La cornice dello sciopero generale, indetto dai sindacati e occupato dai movimenti, è stata fondamentale: milioni di persone nel Sud Europa sono state coinvolte, se non in termini di partecipazione diretta sicuramente per quanto riguarda il pathos, la tensione, l’immaginario. Aspetti decisivi questi ultimi, per poter creare il clima favorevole per l’azione concreta.
Perché ovunque, e questa è l’altra grande prova del 14, sono successe cose. Lo sciopero è quando qualcosa accade, in termini di violazione dell’ordine costituito, di leggi, di pratiche non consentite.
Il vecchio paradigma dell’illegalità di massa ha ripreso nuova vita e nuovo ruolo: l’illegalità di massa è la legittimazione dello sciopero.
Scioperare, anche per chi ha il contratto e il posto di lavoro, non può più voler dire solo “astenersi dal lavoro”, tra l'altro pagandosi la giornata con il proprio magro salario. Scioperare significa bloccare le strade, occupare e riappropriarsi di luoghi per destinarli a funzioni sociali, invadere i binari e fermare la circolazione, sanzionare agenzie interinali, banche e agenzie di riscossione delle tasse. Significa anche affrontare la polizia perché non ti permette di raggiungere i palazzi del potere. Attraverso modi e forme che stanno dentro lo sciopero, che non se ne separano come corpo collettivo ed unitario.
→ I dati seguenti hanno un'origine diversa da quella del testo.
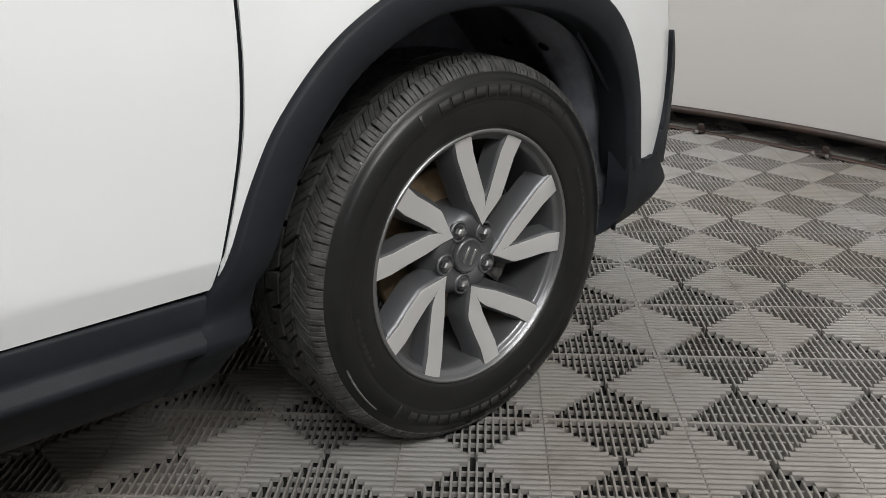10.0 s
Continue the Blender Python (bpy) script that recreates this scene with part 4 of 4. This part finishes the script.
def build_mirror(s):
    mir = empty("wing_mirror")
    mir.parent = car
    # housing: rings from the rear rim to the rounded front
    def ring(x, yc, zc, hy, hz, n=28, e=3.2, tilt=.042):
        out = []
        for k in range(n):
            a = k * math.tau / n
            c, d = math.cos(a), math.sin(a)
            r = (abs(c) ** e + abs(d) ** e) ** (-1 / e)
            out.append((x - tilt * c * r, s * (yc - hy * c * r), zc + hz * d * r))
        return out
    secs = [(2.040, -1.018, 1.252, .082, .080), (2.043, -1.018, 1.252, .090, .088), (2.06, -1.018, 1.252, .094, .090), (2.10, -1.016, 1.252, .090, .086), (2.135, -1.01, 1.252, .076, .074), (2.155, -1.00, 1.250, .052, .052), (2.162, -.99, 1.25, .02, .02)]
    rings = [ring(*q) for q in secs]
    top, low = bmesh.new(), bmesh.new()
    V = [[(low.verts.new(p), top.verts.new(p)) for p in r] for r in rings]
    for r0, r1, sec in zip(V, V[1:], secs):
        n = len(r0)
        for k in range(n):
            kk = (k + 1) % n
            zc = (r0[k][0].co.z + r0[kk][0].co.z) / 2
            white = zc > 1.238 and sec[0] > 2.05
            i = 1 if white else 0
            q = [r0[k][i], r0[kk][i], r1[kk][i], r1[k][i]]
            (top if white else low).faces.new(q if s < 0 else q[::-1])
    for b in (top, low):
        for v in [v for v in b.verts if not v.link_faces]:
            b.verts.remove(v)
    part("housing", low, GLOSSB, mir, "gloss black lower housing")
    part("cap", top, PAINT, mir, "white mirror cap")
    bm = bmesh.new()
    rr = [(x - .26 * (z - 1.252), y, z) for x, y, z in ring(2.062, -1.018, 1.252, .078, .074)]
    c = tuple(np.mean(np.array(rr), axis=0))
    grid(bm, [rr + [rr[0]], [c] * (len(rr) + 1)], flip=s > 0)
    part("mirror_glass", bm, MIRRORC, mir, "mirror glass")
    bm = bmesh.new()
    rows = []
    for f in np.linspace(0, 1, 8):
        y = -.895 - .075 * f
        w, h = .050 - .016 * f, .030 - .006 * f
        rows.append([(2.11 - .02 * f + w * math.cos(t), s * y, 1.192 + .012 * f + h * math.sin(t)) for t in np.linspace(0, math.tau, 17)])
    grid(bm, rows, flip=s < 0)
    part("mirror_arm", bm, GLOSSB, mir)
    # black corner trim in front
    bm = bmesh.new()
    q = coons(Xs((2.285, 1.178), (2.35, 1.186), (2.415, 1.206)), Xs((2.415, 1.206), (2.415, 1.212)), Xs((2.265, 1.262), (2.34, 1.245), (2.415, 1.212)), Xs((2.285, 1.178), (2.265, 1.262)), 12, 8)
    p = surf(q[..., 0], q[..., 1])
    p[..., 1] = -(.893 - .62 * (p[..., 0] - 2.285) - .30 * (p[..., 2] - 1.18))
    p = p + np.array([0, -.008, 0])
    grid(bm, p * np.array([1, s, 1]), flip=s < 0)
    part("corner_trim", bm, GLOSSB, car)


build_mirror(1)
build_mirror(-1)


# ---- cabin ----
def build_cabin():
    cabin = empty("cabin_trim")
    cabin.parent = car
    for s in (1, -1):
        # door cards and rear side trim below the windows
        for name, x0, x1 in (("rear_side_trim", -.58, .20), ("rear_door_card", .21, 1.20), ("front_door_card", 1.22, 2.26)):
            bm = bmesh.new()
            top = lambda x: (BELT(x) if x > .18 else float(np.interp(x, [-.62, -.266, .18], [1.36, 1.312, 1.245]))) - .004
            rows = []
            for x in np.linspace(x0, x1, 24):
                zt = top(x)
                row = []
                for z, o in ((zt + .019, .004), (zt + .020, .05), (zt - .01, .085), (zt - .06, .10), (zt - .25, .11), (.62, .12), (.40, .12)):
                    p = surf(*X(x, min(z, zt - .01)))
                    row.append((x, s * (p[1] + o), z))
                rows.append(row)
            grid(bm, rows, flip=s > 0)
            part(name, bm, DARKIN, cabin)
        # pillar linings
        for name, b0, b1, t0, t1, m in (("b_pillar_lining", (1.14, 1.24), (1.29, 1.22), (1.13, 1.69), (1.29, 1.66), DARKIN), ("c_pillar_lining", (.12, 1.27), (.34, 1.25), (.22, 1.69), (.47, 1.69), PILLARL),
                                        ("d_pillar_lining", (-.66, 1.37), (-.50, 1.37), (-.45, 1.69), (-.20, 1.69), DARKIN)):
            bm = bmesh.new()
            q = coons(Xs(b0, b1), Xs(b1, t1), Xs(t0, t1), Xs(b0, t0), 8, 16)
            lay(bm, q, s, out=-.035, depth=-.0)
            lay(bm, q, s, out=-.045)
            part(name, bm, m, cabin)
        # rail above the doors
        bm = bmesh.new()
        rows = []
        for x in np.linspace(-.5, 1.9, 40):
            zt = TOPZ(max(x, -.27)) - .008
            e = surf(*X(x, zt - .035))
            rows.append([(x, s * (e[1] + .012), zt - .045), (x, s * (e[1] + .05), zt - .05), (x, s * (e[1] + .085), zt - .03), (x, s * (e[1] + .12), zt - .01)])
        grid(bm, rows, flip=s > 0)
        part("roof_rail_lining", bm, DARKIN, cabin)
    # floor and tail lining
    bm = bmesh.new()
    box(bm, .50, -.86, .40, 2.24, .86, .43)
    box(bm, -.95, -.52, .40, .498, .52, .43)
    part("cabin_floor", bm, DARKIN, cabin)
    bm = bmesh.new()
    box(bm, -.98, -.62, .44, -.95, .62, 1.20)
    part("tail_lining", bm, DARKIN, cabin)
    bm = bmesh.new()
    box(bm, -.9, -.60, .24, 3.2, .60, .39)
    part("underbody", bm, DARKIN, cabin)
    # dashboard
    bm = bmesh.new()
    rows = []
    for y in np.linspace(-.80, .80, 21):
        hood = .035 * math.exp(-((y - .38) / .18) ** 2)
        rows.append([(1.86 + .05 * (y / .8) ** 2, y, .70), (1.80 + .05 * (y / .8) ** 2, y, 1.00), (1.83, y, 1.12 + hood), (1.90, y, 1.165 + hood), (2.05, y, 1.198 + hood * .4), (2.27, y * 1.03, 1.222), (2.31, y * 1.03, 1.17)])
    grid(bm, rows, flip=True)
    part("dashboard", bm, DARKIN, cabin)
    # steering wheel
    wheel = empty("steering_wheel")
    wheel.parent = car
    R = pose(1.66, .38, 1.06, 0, -64, 0)
    bm = bmesh.new()
    tube(bm, [R @ Vector((.185 * math.cos(t), .185 * math.sin(t), 0)) for t in np.linspace(0, math.tau, 41)], .015, 8, caps=False)
    part("steering_rim", bm, GLOSSB, wheel)
    bm = bmesh.new()
    for a in (0, 120, 240):
        t = radians(a + 60)
        tube(bm, [R @ Vector((0, 0, -.03)), R @ Vector((.18 * math.cos(t), .18 * math.sin(t), 0))], [.03, .015], 8)
    part("steering_spoke", bm, DARKIN, wheel)
    # rear-view mirror, visors, screen tag
    bm = bmesh.new()
    box(bm, -.018, -.115, -.035, .018, .115, .035, .014, pose(1.985, .02, 1.525, 0, 22, -14))
    tube(bm, [(2.0, .02, 1.55), (1.93, .02, 1.62)], .012, 8)
    part("rear_view_mirror", bm, DARKIN, cabin)
    # gloss black instead of mirror silver: the dark reflection is in the colour
    bm = bmesh.new()
    box(bm, -.0205, -.108, -.029, -.0185, .108, .029, 0, pose(1.985, .02, 1.525, 0, 22, -14))
    part("rear_view_glass", bm, GLOSSB, cabin)
    for y in (-.34, .34):
        bm = bmesh.new()
        box(bm, -.09, -.22, -.010, .09, .22, .010, .008, pose(1.60, y, 1.612, 0, 25, 0))
        part("sun_visor", bm, DARKIN, cabin)
    bm = bmesh.new()
    grid(bm, [[(x, y, z - .03 * (y / .62) ** 2) for y in np.linspace(-.66, .66, 13)] for x, z in ((1.30, 1.725), (1.42, 1.70), (1.52, 1.665), (1.60, 1.63))], flip=True)
    part("header_trim", bm, DARKIN, cabin)
    bm = bmesh.new()
    n = Vector((-.586, -.218, -.780))
    box(bm, -.028, -.032, -.001, .028, .032, .001, 0, Matrix.Translation(Vector((2.134, .674, 1.470)) + n * .006) @ n.to_track_quat("Z", "Y").to_matrix().to_4x4())
    part("windscreen_tag", bm, DARKIN, cabin)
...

Il 14N tutto questo e in tutta Europa l’ha fatto. E l’hanno fatto soprattutto gli studenti, parte consapevole di una più ampia composizione sociale precaria, che hanno dato allo sciopero un corpo grande, i numeri e la disponibilità ad osare, senza mai che questa si trasformasse in pratica individualistica e autoreferenziale. E’ per questo che Ezio Mauro e quelli come lui si sono convinti questa volta a parlare della posta in gioco. Ed è per questo che stavolta il problema, anche per l'opinione pubblica, è la polizia e la sua criminale azione di sempre, e non i manifestanti. Ed è per questo, grazie alla potenza e all’intelligenza collettiva dello sciopero, che tutti i compagni arrestati sono già fuori. Come dimostra il 14N, non si tratta di “liberare il campo” da chissà quale soggettività “passata”, per riempirlo con chissà quale altra. Si tratta di occuparlo questo campo di battaglia, di arricchirlo di una molteplicità di figure sociali e soggettive, in permanente tensione costituente verso ciò che è comune. E che le vecchie generazioni si mettano a disposizione di quelle nuove che hanno voglia di farlo.